• **Work to complete**: Make an exact copy of the lines, leaving the pictures out.

——

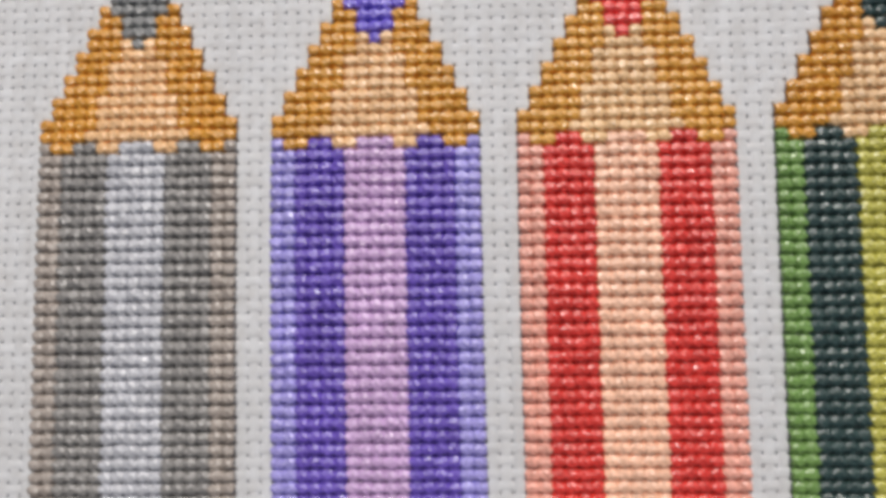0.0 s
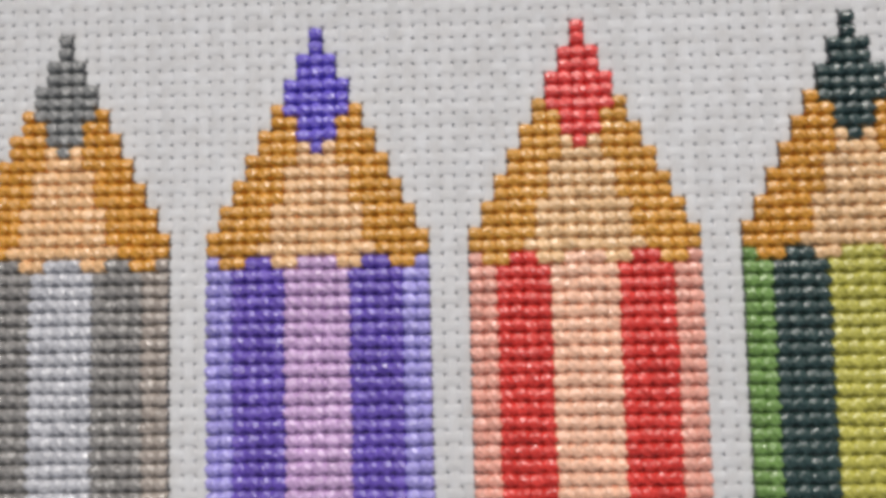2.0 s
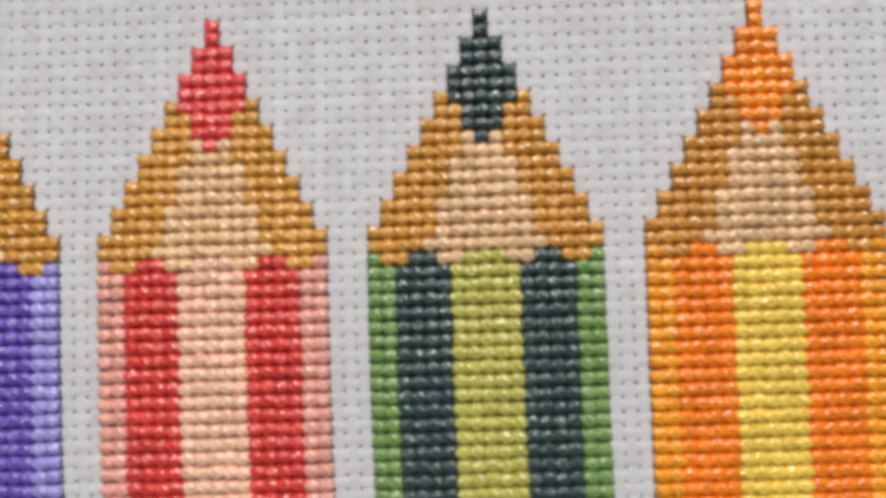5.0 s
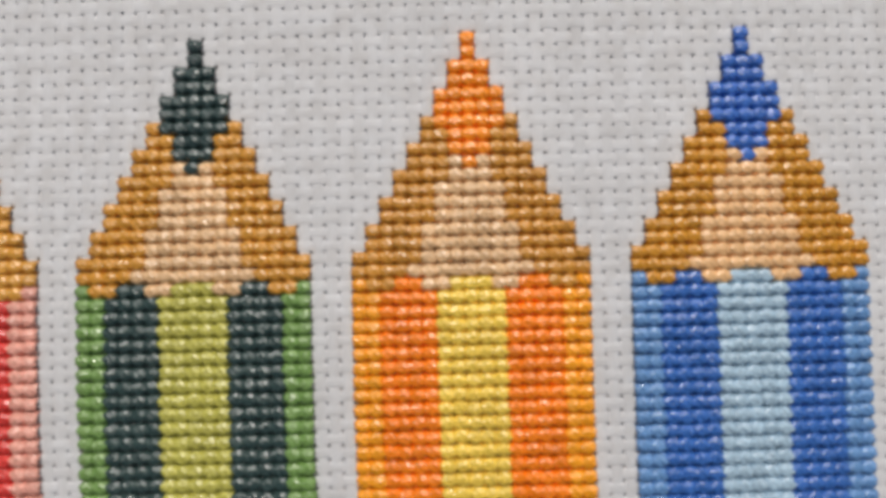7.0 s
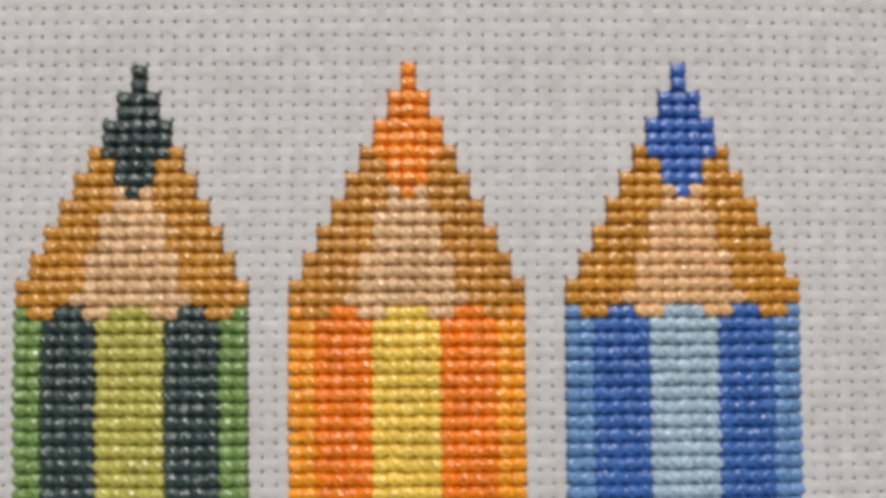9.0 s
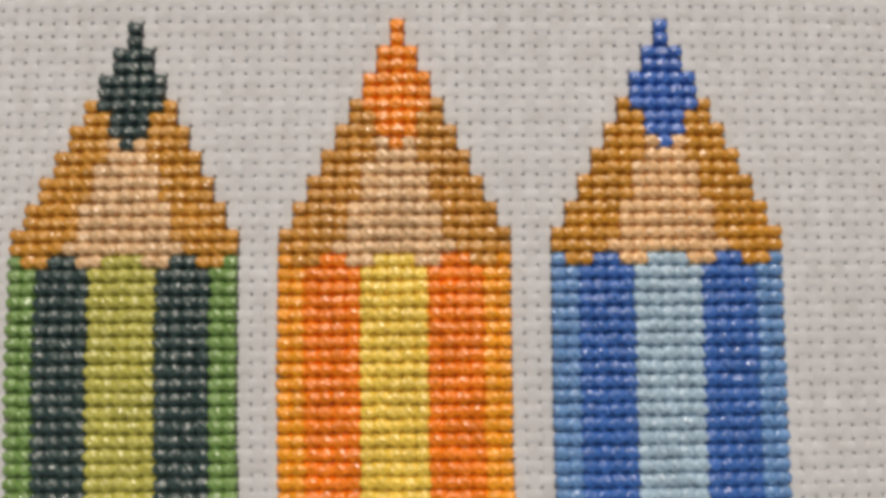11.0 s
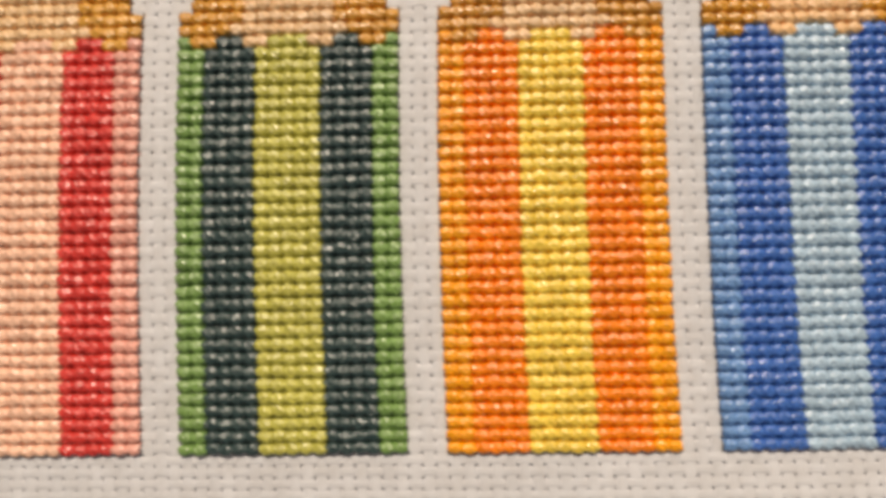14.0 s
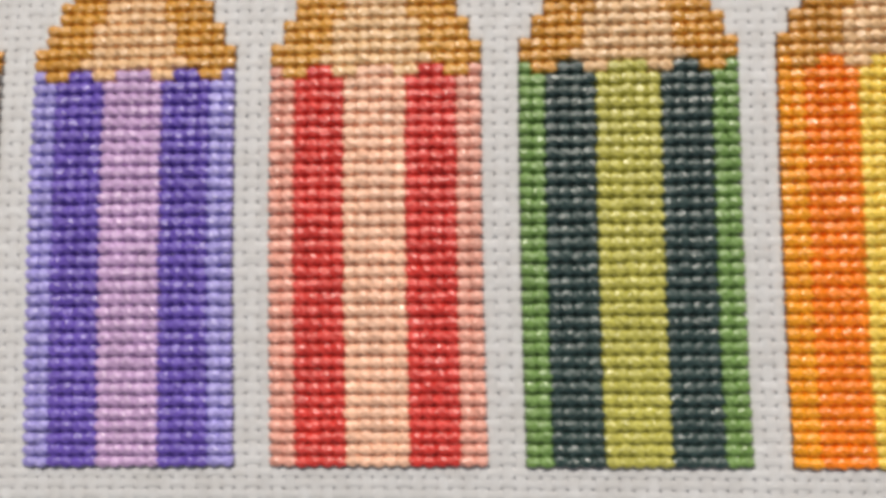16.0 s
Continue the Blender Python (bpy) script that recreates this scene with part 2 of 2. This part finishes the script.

——

• **Written answer**:
0.0 s
2.0 s
5.0 s
7.0 s
9.0 s
11.0 s
14.0 s
16.0 s
Continue the Blender Python (bpy) script that recreates this scene with part 2 of 2. This part finishes the script.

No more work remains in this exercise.